NEW YORK (Reuters) - The Federal Reserve is considering possible sales of assets from its Maiden Lane III portfolio, which was created during the bailout of insurer American International Group (AIG) (AIG.N), a New York Federal Reserve spokesman said on Wednesday.
Maiden Lane III grew out of the purchase of $29.3 billion in collateralized debt obligations from certain counterparties to an AIG unit.
Back in February, the Fed completed the sale of all the remaining securities from its Maiden Lane II portfolio, which had $20.5 billion worth of risky mortgage bonds owned by several AIG insurance subsidiaries.
“The change in the investment objective for ML III reflects a strategic decision to explore possible sales of some of the assets in the portfolio in light of improving market conditions and the success of the ML II sales. The Fed will only transact if it deems that a particular transaction represents good value, is done competitively and is not market disruptive,” a Fed spokesman said in a statement.

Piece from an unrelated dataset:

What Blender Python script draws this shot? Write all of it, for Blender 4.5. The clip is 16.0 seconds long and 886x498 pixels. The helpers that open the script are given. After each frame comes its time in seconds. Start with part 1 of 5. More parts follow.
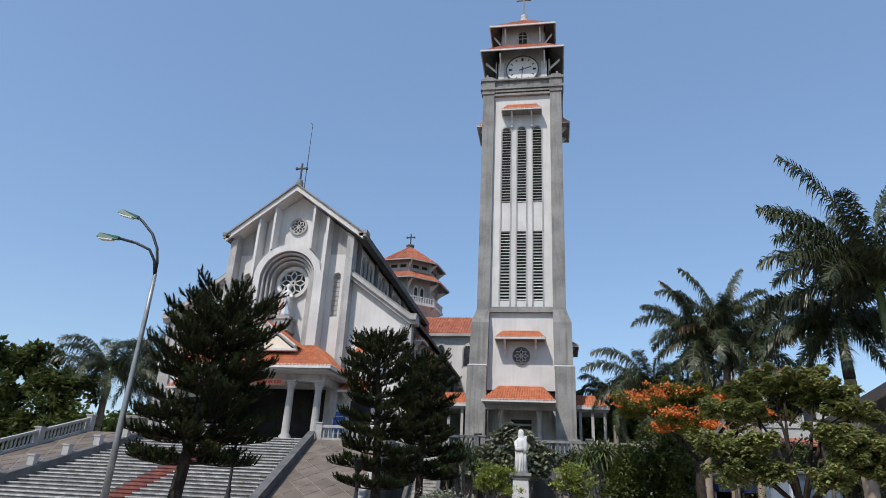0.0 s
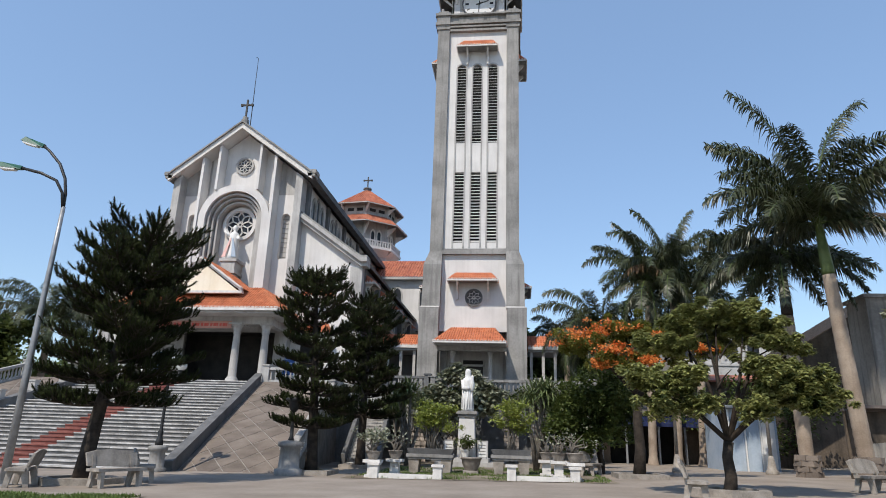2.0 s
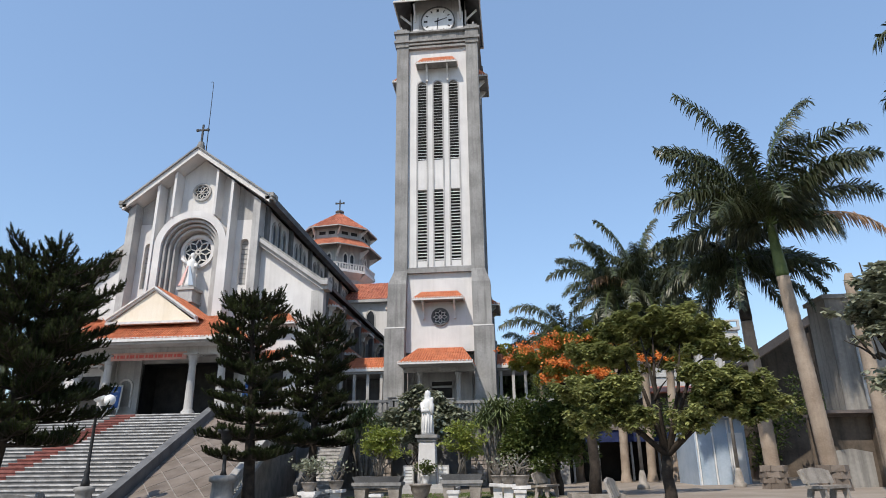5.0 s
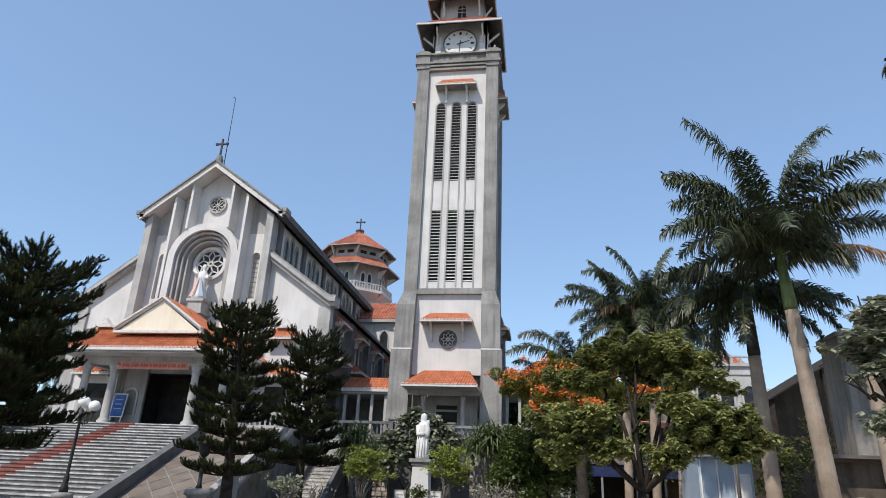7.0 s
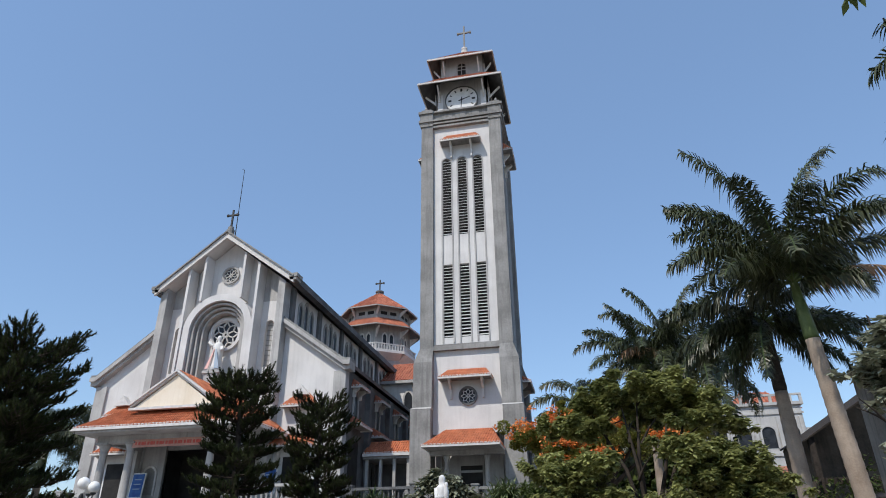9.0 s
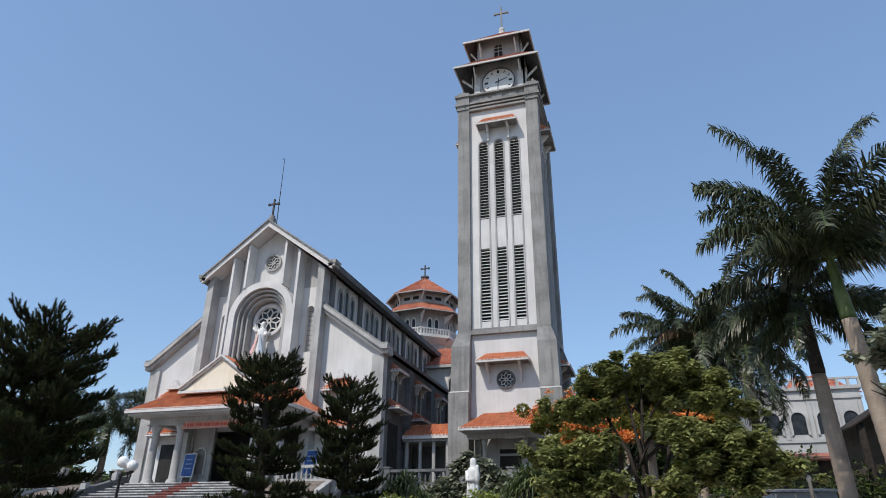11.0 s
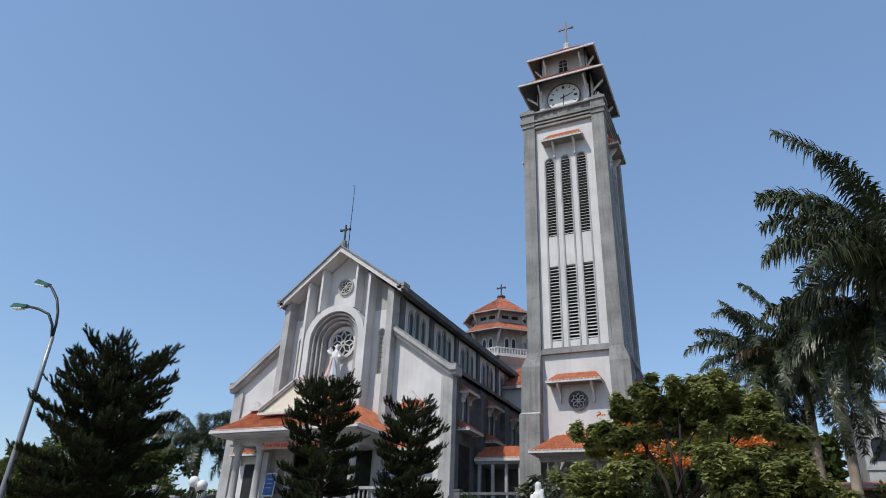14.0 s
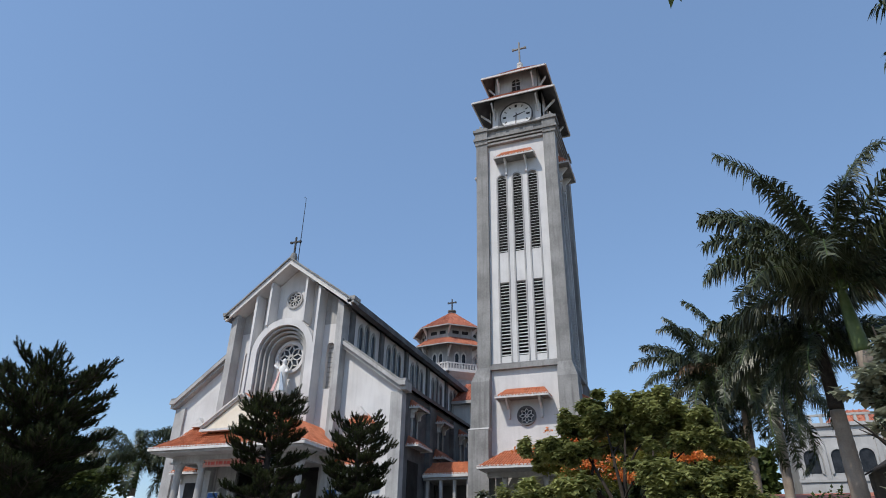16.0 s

It is unclear on the timeline when the sales will occur and the way the securities will be sold.
“They are looking carefully to extricate themselves from these assets in an orderly fashion without disrupting the market,” said Richard DeKaser, an economist with The Parthenon Group in Boston. “This has always been a short-term stop-gap, not a long-term solution.”
The New York Fed held three auctions to sell the assets from Maiden Lane II earlier this year. Credit Suisse Group AG CSGN.VX bought roughly $13 billion worth of the Maiden II bonds, while Goldman Sachs (GS.N) purchased about $6.2 billion.
AIG has $5 billion of equity in the portfolio, which is accruing interest, and the company is also entitled to a third of the profits after the Fed’s loan that funded Maiden Lane III is repaid.
As of last week, the fair value of the remaining portfolio was $17.46 billion and the outstanding principal and interest owed to the Fed was about $9 billion.
The sharp rise in AIG’s shares will benefit the U.S. Treasury Department, which still holds 70 percent of AIG’s common stock after two share sales in May 2011 and March 2012.
AIG shares were up 1.9 percent late Wednesday afternoon at $32.80 after touching $32.99, the highest since mid-April 2011.